“Me too” has passed, but in its wake, more and more women are publicly accusing powerful men of sexual assault.
2017 being what it is, there are no good guys, left or right. We elected an open sexual predator to lead our country in the paths of goodness and grace, and now republican hero Roy Moore is (please God) on his way out; but Harvey Weinstein, Kevin Spacey, Louis CK are beloved of the left, and they too are guilty as hell. Vox, ABC news and NPR are yielding up their pigs. The Atlantic has suddenly noticed that Bill Clinton is super guilty, and so is everyone who made excuses for him.
So, that’s new. We can no longer pretend that it’s only the deviant left or the hypocritical right who harbor sex predators. It’s everywhere. It’s everyone. And that makes it harder to cling to the old binary political fairytales of good us vs. evil them.
One thing hasn’t changed, though. When a woman comes forward and says she’s been assaulted, we can still come together as a country and tell her it’s all her fault. I wrote this essay back in 2014, at the height of the Bill Cosby scandal, and was discouraged, if not surprised, to see how few edits were necessary to make it relevant today.
Here is what I have learned about sexual assault:
- If you tell the police you’ve been sexually assaulted, it’s because you’re looking for attention. You should file a civil suit, instead.
- If you file a civil suit, it’s because you’re looking for money, and are not telling the truth.
- If you don’t file a civil suit, that shows you don’t have a case, and are not telling the truth.
- If you tell someone right away, that shows suspicious presence of mind, and proves that you engineered the whole thing to embarrass the alleged perpetrator.
- If you don’t tell anyone right away, that shows a suspicious lack of urgency, and proves that you are making up the story for no reason other than to embarrass the alleged perpetrator.
- If you don’t file a civil suit, it shows that you don’t need the money and are just doing it for attention, because people love the kind of fabulous attention they get when they accuse someone of sexual assault, especially if that person is popular or powerful.
- If you do file a civil suit, it shows that you’re such a gold digger, you don’t mind getting all the horrible attention that no victim in her right mind would want to get, especially if the alleged perpetrator is popular or powerful.

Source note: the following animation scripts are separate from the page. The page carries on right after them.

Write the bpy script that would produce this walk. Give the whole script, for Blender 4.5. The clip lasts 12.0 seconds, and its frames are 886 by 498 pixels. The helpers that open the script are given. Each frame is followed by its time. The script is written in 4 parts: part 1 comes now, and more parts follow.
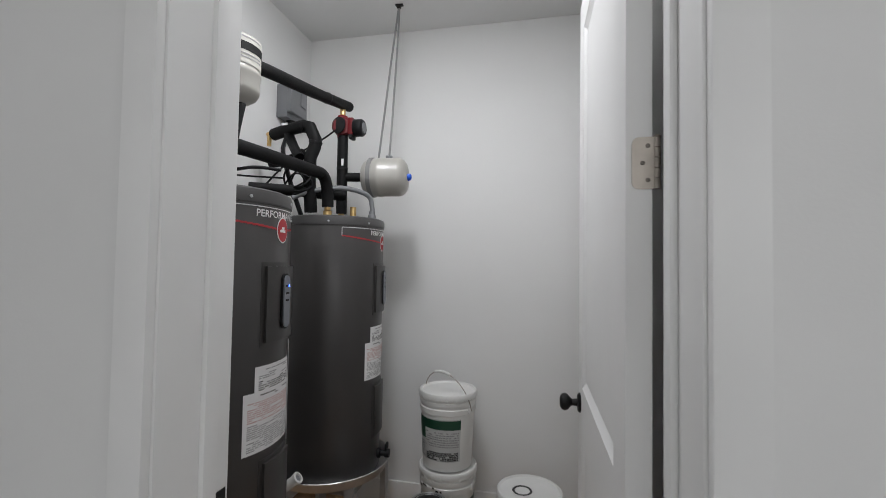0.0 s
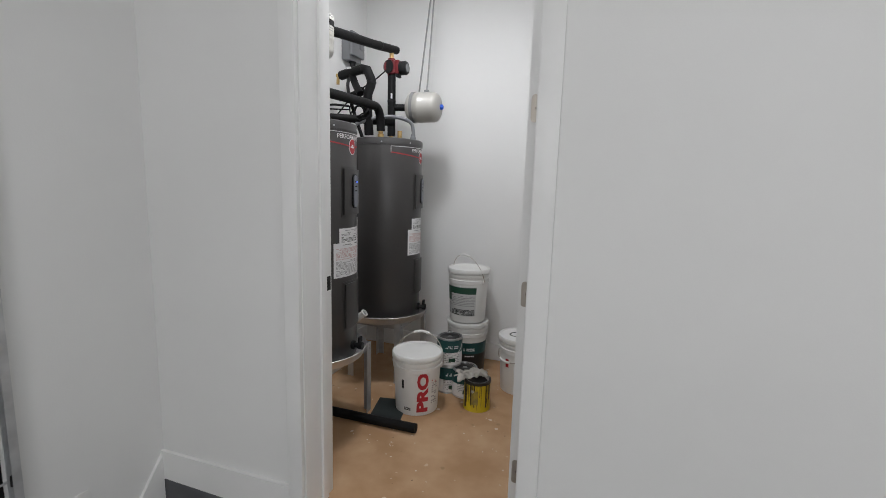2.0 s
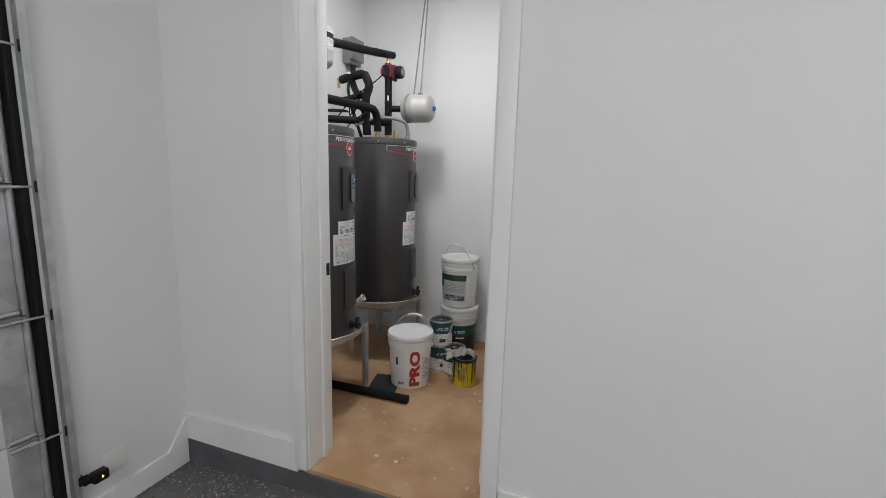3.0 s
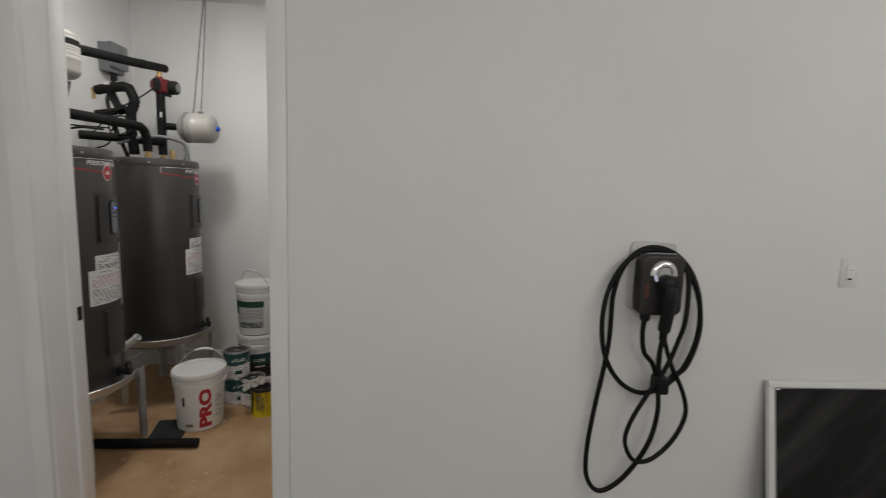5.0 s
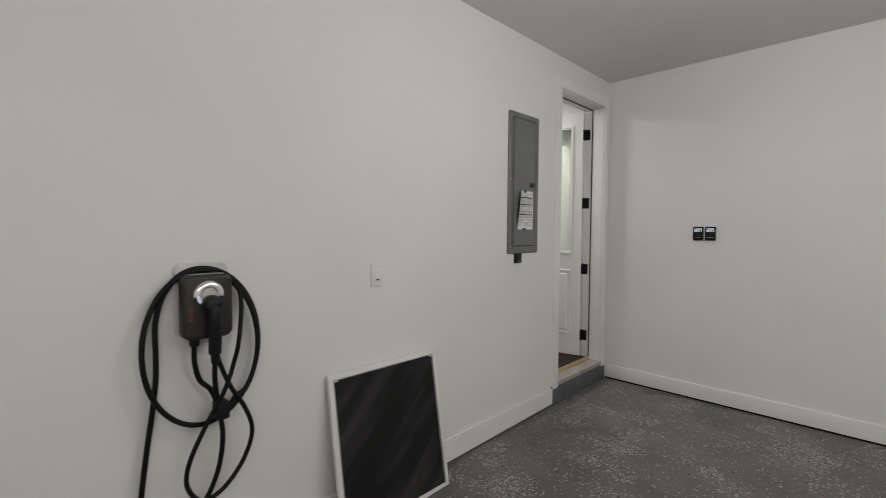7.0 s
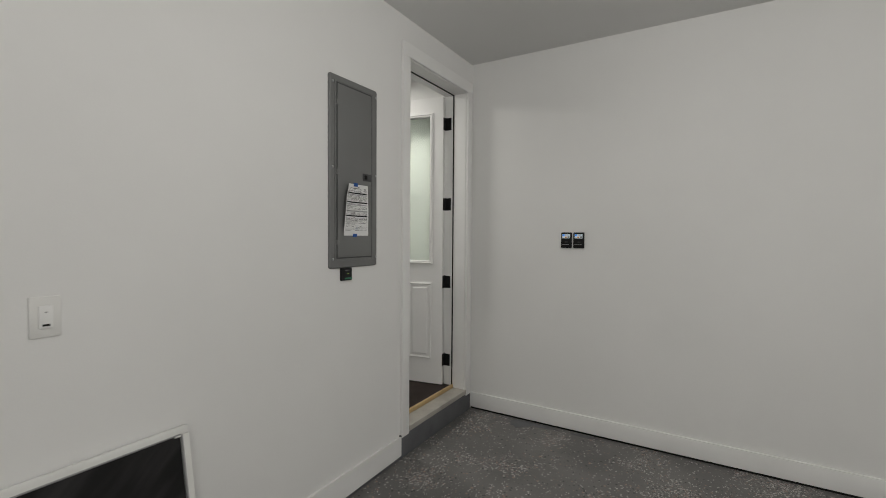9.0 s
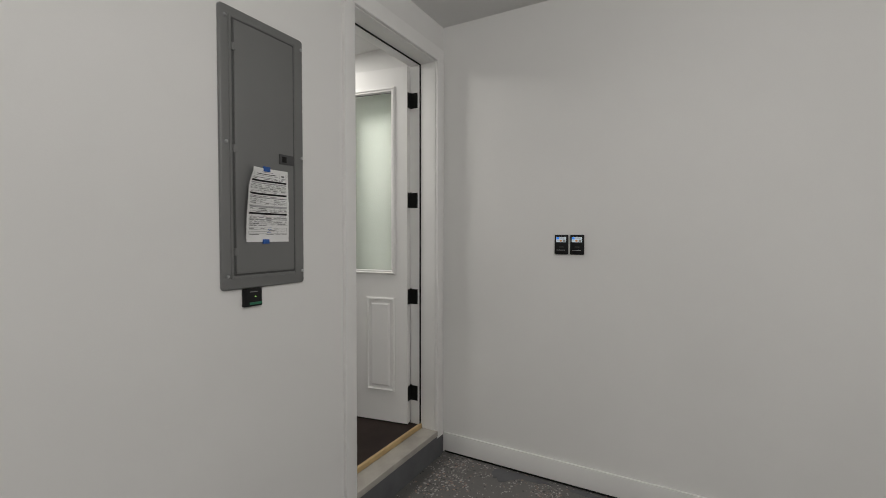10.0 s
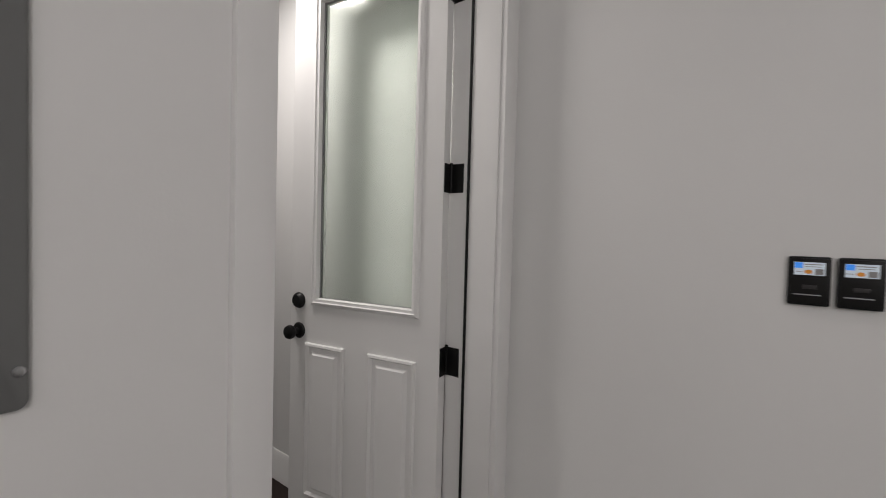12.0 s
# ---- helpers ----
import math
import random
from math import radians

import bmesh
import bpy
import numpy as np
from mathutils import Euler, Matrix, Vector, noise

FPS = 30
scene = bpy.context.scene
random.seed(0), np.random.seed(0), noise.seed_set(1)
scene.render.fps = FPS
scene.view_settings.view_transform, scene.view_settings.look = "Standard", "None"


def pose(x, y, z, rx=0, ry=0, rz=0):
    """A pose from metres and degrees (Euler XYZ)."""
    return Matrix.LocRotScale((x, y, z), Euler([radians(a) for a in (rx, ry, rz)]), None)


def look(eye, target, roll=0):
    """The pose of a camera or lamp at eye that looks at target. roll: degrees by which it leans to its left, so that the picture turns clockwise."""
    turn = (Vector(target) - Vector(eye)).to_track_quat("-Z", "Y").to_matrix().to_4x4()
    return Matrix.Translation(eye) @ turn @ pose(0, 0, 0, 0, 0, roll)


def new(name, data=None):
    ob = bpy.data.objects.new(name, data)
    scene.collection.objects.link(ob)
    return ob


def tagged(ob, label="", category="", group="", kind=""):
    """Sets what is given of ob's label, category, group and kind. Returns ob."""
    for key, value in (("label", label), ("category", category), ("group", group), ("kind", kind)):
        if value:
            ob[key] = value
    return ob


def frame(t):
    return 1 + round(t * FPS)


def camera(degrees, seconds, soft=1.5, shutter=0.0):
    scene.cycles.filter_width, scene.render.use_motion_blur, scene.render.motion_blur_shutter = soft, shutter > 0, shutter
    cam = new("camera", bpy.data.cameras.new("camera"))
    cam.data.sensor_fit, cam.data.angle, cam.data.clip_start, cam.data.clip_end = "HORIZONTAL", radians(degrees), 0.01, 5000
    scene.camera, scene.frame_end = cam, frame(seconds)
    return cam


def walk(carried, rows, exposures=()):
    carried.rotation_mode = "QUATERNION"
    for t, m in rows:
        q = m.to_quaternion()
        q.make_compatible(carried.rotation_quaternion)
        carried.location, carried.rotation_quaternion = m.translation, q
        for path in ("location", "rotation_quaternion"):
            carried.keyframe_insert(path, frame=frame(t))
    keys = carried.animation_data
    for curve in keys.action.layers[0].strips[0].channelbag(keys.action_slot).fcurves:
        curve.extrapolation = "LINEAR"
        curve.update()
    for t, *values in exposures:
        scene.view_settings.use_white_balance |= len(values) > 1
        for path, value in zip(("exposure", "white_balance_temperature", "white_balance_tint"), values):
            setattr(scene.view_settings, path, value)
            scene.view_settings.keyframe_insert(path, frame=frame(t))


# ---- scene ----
cam = camera(90.5, 12.0, soft=0.85, shutter=0.22)
PATH = [
    (0, (1.632, -0.639, 1.401), (1.202, 1.313, 1.467), 0.9),
    (0.5, (1.742, -0.829, 1.361), (1.284, 1.117, 1.288), 0.9),
    (1, (1.848, -1.021, 1.306), (1.322, 0.902, 1.152), 1.3),
    (1.5, (1.948, -1.203, 1.318), (1.315, 0.677, 1.067), 1.8),
    (2, (2.047, -1.375, 1.312), (1.382, 0.49, 1.03), 1.6),
    (2.5, (2.162, -1.507, 1.361), (1.475, 0.343, 1.04), 1.5),
    (2.7, (2.202, -1.547, 1.355), (1.507, 0.3, 1.029), 1.6),
    (4.5, (2.355, -1.689, 1.428), (2.039, 0.262, 1.121), 1.7),
    (5, (2.427, -1.718, 1.45), (2.529, 0.264, 1.203), 2.0),
    (5.5, (2.518, -1.738, 1.408), (3.03, 0.189, 1.242), 1.7),
    (6, (2.599, -1.774, 1.398), (3.523, -0.005, 1.278), 1.2),
    (6.5, (2.695, -1.823, 1.41), (3.92, -0.245, 1.31), 0.6),
    (7, (2.818, -1.863, 1.423), (4.238, -0.457, 1.334), 0.3),
    (7.5, (2.955, -1.877, 1.423), (4.512, -0.623, 1.348), 0.4),
    (7.7, (3.022, -1.865, 1.417), (4.621, -0.666, 1.346), 0.5),
    (9.5, (4.035, -1.565, 1.445), (5.764, -0.562, 1.38), 0.2),
    (10, (4.38, -1.442, 1.452), (6.122, -0.462, 1.39), 0.1),
    (10.5, (4.725, -1.331, 1.469), (6.466, -0.347, 1.404), 0.3),
    (11, (5.048, -1.167, 1.485), (6.777, -0.163, 1.42), 0.4),
    (11.5, (5.345, -0.968, 1.476), (7.024, 0.117, 1.41), 0.9),
    (12, (5.603, -0.747, 1.482), (7.179, 0.483, 1.424), 1.5),
]
walk(cam, [(t, look(eye, target, roll)) for t, eye, target, roll in PATH],
     [(0.0, 0.25, 6320, 10), (1.0, 0.51, 6440, 10), (2.5, 0.52, 6290, 10), (4.5, 0.41, 6720, 10), (5.0, 0.03, 6800, 9), (5.5, 0.10, 6830, 9), (6.5, 0.16, 6830, 9),
      (7.5, 0.13, 6820, 10), (9.5, 0.08, 6780, 8), (10.0, 0.1, 6780, 10), (10.5, 0.1, 6760, 15), (11.0, 0.1, 6740, 16), (12.0, -0.02, 6760, 15)])

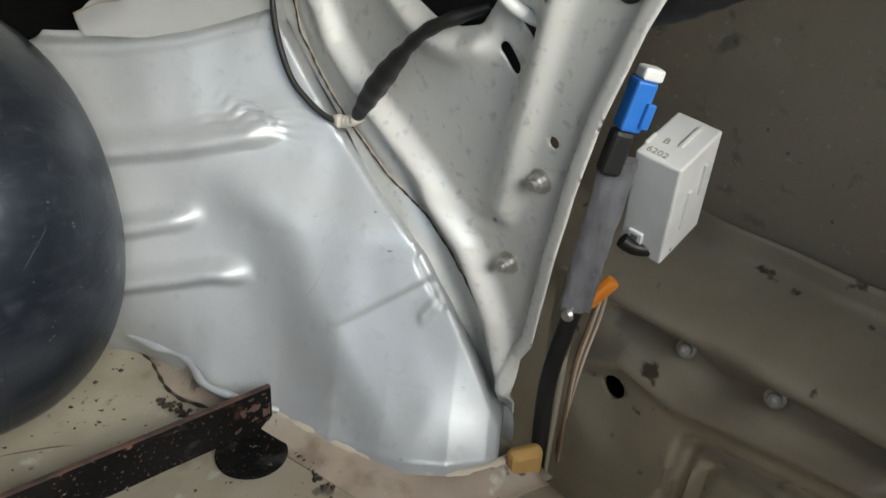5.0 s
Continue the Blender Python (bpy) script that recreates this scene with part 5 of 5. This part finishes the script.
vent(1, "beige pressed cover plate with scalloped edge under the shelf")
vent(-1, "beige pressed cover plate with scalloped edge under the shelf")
for x, y in ((0.295, 0.944), (0.372, 0.725), (-0.195, 0.944), (0.56, 0.90)):
    z = shelf_z(y) - 0.001
    p = thing("trim_clip", "pale plastic trim clip with dark pin through the shelf", "clip", "trim clips", at=(x, y, z))
    part("collar", box(0.018, 0.014, 0.006, Matrix.Translation((x, y, z - 0.002)), 0.0015), WHITE, p)
    part("flange", lathe([(0, -0.0045), (0.011, -0.004), (0.0115, -0.002), (0, 0.002)], 16, Matrix.Translation((x - 0.003, y, z + 0.002))), WHITE, p)
    part("pin", lathe([(0, -0.018), (0.0015, -0.017), (0.0036, -0.011), (0.0036, -0.004), (0, -0.004)], 10, Matrix.Translation((x, y, z))), RUBBER, p, "dark pointed pin")

# ---- right corner: cable, tube, harness, relay box ----


def cable(name, label, pts, r, mat, category="cable", group="", gap=0.005, flat=1.0):
    run = even(spline(pts), gap)
    ob = part(name, tube(run, r, 10, True, flat), mat)
    return tagged(smooth(ob), label, category, group)


cab = thing("wall_cable", "thin black cable hanging along the wheel arch, taped below", "cable", at=(0.75, 0.92, 0.22))
smooth(part("cable_run", tube(even(spline([(0.700, 0.950, 0.455), (0.713, 0.952, 0.428), (0.714, 0.945, 0.405), (0.717, 0.930, 0.374), (0.716, 0.917, 0.342), (0.713, 0.904, 0.304), (0.715, 0.888, 0.273), (0.722, 0.873, 0.256), (0.730, 0.860, 0.246), (0.739, 0.850, 0.242)]), 0.004), 0.0025, 10), RUBBER, cab))
smooth(part("tape_wrap", tube(even(spline([(0.735, 0.856, 0.243), (0.742, 0.846, 0.244), (0.744, 0.836, 0.251)]), 0.002), lambda i: 0.0042 + 0.0006 * (i % 3), 10), TAPE, cab, "dirty white tape"))
smooth(part("sleeve", tube(even(spline([(0.743, 0.836, 0.252), (0.739, 0.808, 0.283), (0.738, 0.780, 0.313), (0.740, 0.760, 0.333), (0.746, 0.741, 0.346), (0.765, 0.72, 0.358)]), 0.004), lambda i: 0.0048 + 0.0036 * math.sin(min(i / 24, 1) * math.pi) + 0.0004 * math.sin(i * 1.3), 12), RUBBER, cab, "black tapered sleeve"))
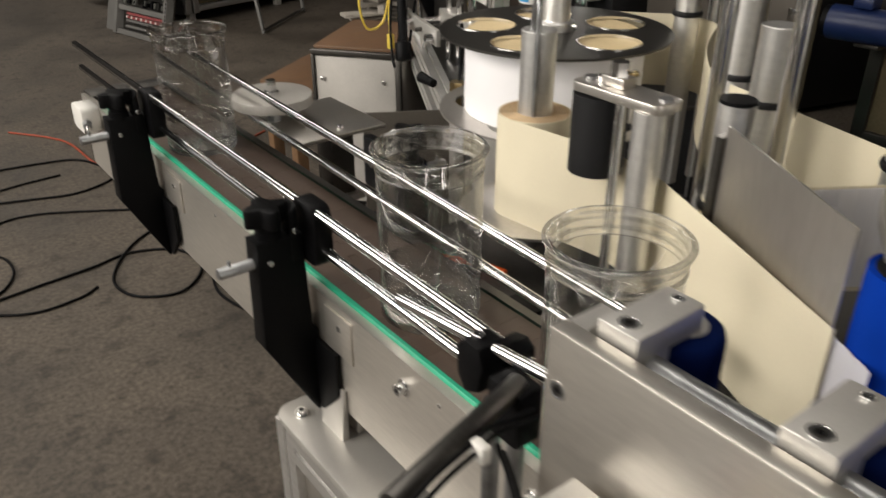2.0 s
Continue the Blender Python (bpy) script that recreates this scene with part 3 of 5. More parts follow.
def press_head():
    """The plate with two foam rollers that presses the jar; it slides on its rods."""
    t = thing("roller_press", "aluminium press plate with two blue foam rollers on guide rods", "press", (0.44, -0.30, 0.80))
    y0, y1 = -0.3975, -0.206
    part("back_plate", boxed(0.4340, 0.4468, y0, y1, PLATE_Z0, PLATE_Z1, bevel=0.0015), PLATE, t, "wide aluminium back plate")
    for y, z in ((-0.388, 0.957), (-0.388, 0.842), (-0.216, 0.957), (-0.216, 0.842)):
        sunk_screw(t, (0.4340, y, z), 0.0055, (-1, 0, 0))
    for y in (y0, y1 - 0.013):
        out = [(0.4475, PLATE_Z0 - 0.001), (0.4475, PLATE_Z1 - 0.002), (0.4735, PLATE_Z1 - 0.002), (0.4785, PLATE_Z1 - 0.007), (0.4785, PLATE_Z0 - 0.001)]
        part("end_block", prism(bmesh.new(), out, y, y + 0.013, "y", 0.0008), ANODISED, t, "aluminium end block")
    for z in (0.970, 0.836):
        socket_screw(t, (0.463, y0, z), 0.0042, 0.005, (0, -1, 0))
    part("shaft", rod((0.4625, y0 + 0.013, 0.9775), (0.4625, y1 - 0.013, 0.9775), 0.0080, 24), DULL_ROD, t, "steel shaft")
    part("shaft", rod((0.4625, y0 + 0.013, 0.836), (0.4625, y1 - 0.013, 0.836), 0.0068, 20), CHROME, t, "steel shaft")
    for y in (-0.338, -0.238):
        for z0, z1 in ((0.985, 1.0005), (0.812, 0.824)):
            s = 1 if z0 > 0.9 else -1
            cap = bmesh.new()
            prism(cap, [(0.4490, y - 0.0125), (0.4490, y + 0.0125), (0.5000, y + 0.0125), (0.5015, y + 0.0110), (0.5015, y - 0.0110), (0.5000, y - 0.0125)], z0, z1, "z", 0.0008)
            br = part("roller_bracket", cap, ANODISED, t, "aluminium roller bracket")
            part("bracket_block", boxed(0.4492, 0.476, y - 0.0123, y + 0.0123, (z0 if s > 0 else z1) - s * 0.022 if s > 0 else z1, z0 if s > 0 else z1 + 0.022, bevel=0.0006), ANODISED, br)
        sunk_screw(t, (0.457, y, 1.0005), 0.0055)
        socket_screw(t, (0.4945, y, 1.0000), 0.0032, 0.0016)
        part("roller", lathe(bmesh.new(), [(0.010, 0.0), (0.0205, 0.0), (0.0230, 0.0015), (0.0245, 0.005), (0.0245, 0.150), (0.0235, 0.1545), (0.0205, 0.157), (0.0148, 0.1575), (0.010, 0.1575)], (0.500, y, 0.8265), 48), ROLLER_FOAM, t, "blue foam roller")
        part("roller_core", lathe(bmesh.new(), [(0.0098, 0.0), (0.0146, 0.0), (0.0146, 0.0004), (0.0140, 0.0008), (0.0104, 0.0008), (0.0098, 0.0004)], (0.500, y, 0.9840), 40), CABINET, t, "pale core tube")
        part("roller_bearing", lathe(bmesh.new(), [(0.0035, 0.0), (0.0097, 0.0), (0.0097, 0.0006), (0.0035, 0.0006)], (0.500, y, 0.9836), 32), DARK_STEEL, t)
        part("axle", rod((0.500, y, 0.9838), (0.500, y, 0.9852), 0.0034, 16), DULL_ROD, t)
    for y in ROD_Y:
        part("guide_rod", rod((0.309, y, ROD_Z), (0.4339, y, ROD_Z), 0.0088, 28), DULL_ROD, t, "ground steel guide rod")
        part("rod_shoulder", rod((0.426, y, ROD_Z), (0.4339, y, ROD_Z), 0.0094, 28), DULL_ROD, t)
    part("piston_rod", rod((0.2915, -0.342, 0.893), (0.330, -0.342, 0.893), 0.005, 20), CHROME, t)
    part("end_bar", prism(bmesh.new(), rounded(-0.415, -0.259, 0.887, 0.917, 0.004), 0.2795, 0.2915, "x", 0.001), ANODISED, t, "aluminium yoke bar")
    part("yoke_nut", rod((0.2795, -0.342, 0.902), (0.273, -0.342, 0.902), 0.0055, 6), DULL_ROD, t)
    for y in ROD_Y:
        part("rod_end", rod((0.2915, y, ROD_Z), (0.312, y, ROD_Z), 0.0088, 28), DULL_ROD, t)
    return t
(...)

- If you’re the only one who accuses someone of sexual assault, it shows that your story is unbelievable.
- If lots of other people make similar accusations, that is suspiciously orchestrated, and shows that your story is unbelievable.
- If you were in the same room with the person who sexually assaulted you, that shows that you are just as guilty as he is, because you’re in the same room with a sexual predator, and who would do that?
- If the person you’re accusing of sexual assault is rich, famous, or powerful, then that shows that you’re just looking for attention, and it never happened.
- If the person you’re accusing of sexual assault is rich, famous, and powerful, that shows that you should have known he is a sexual predator, and you wanted it to happen.
- If you tell someone right away, they will assume you’re lying.
- If you don’t tell anyone right away, they will assume you’re lying, because you didn’t tell anyone right away.
If you tell, that’s a count against you. If you don’t tell, that’s a count against you. If you speak alone, that’s a count against you. If you speak as one of a crowd, that’s a count against you. If you sue, that’s a count against you. If you don’t sue, that’s a count against you.
If you tell someone that you’ve been sexually assaulted, it probably didn’t actually happen the way you said, and even if it did, it was your fault in some way, and you should have realized that it would happen, and there is no particular reason anyone should believe you, and if you think the rape itself was painful and humiliating, just wait till you see what you’ve got coming next, when you try to tell someone.
So why didn’t you tell someone sooner?
Clearly, because it didn’t happen. There can be no other explanation.
Here’s a recent tweet from Dinesh D’Souza:
And he’s answered his own question. If she was really sexually assaulted, why didn’t she come forward sooner?
This is why. What he said. When a victim does come forward, she is assaulted all over again.
This is what I’ve learned. If you’ve been sexually assaulted, your only real recourse is not to have been sexually assaulted. Anything and everything you do from that moment forward is evidence against you. The deck is stacked against you as a victim because you are a victim. They very moment you even breathe the phrase “sexual assault,” that’s evidence in the minds of many that no such thing happened, and anyway it was your fault.
So tell me. What is a victim of sexual assault supposed to do, in order to be believed? What? You tell me.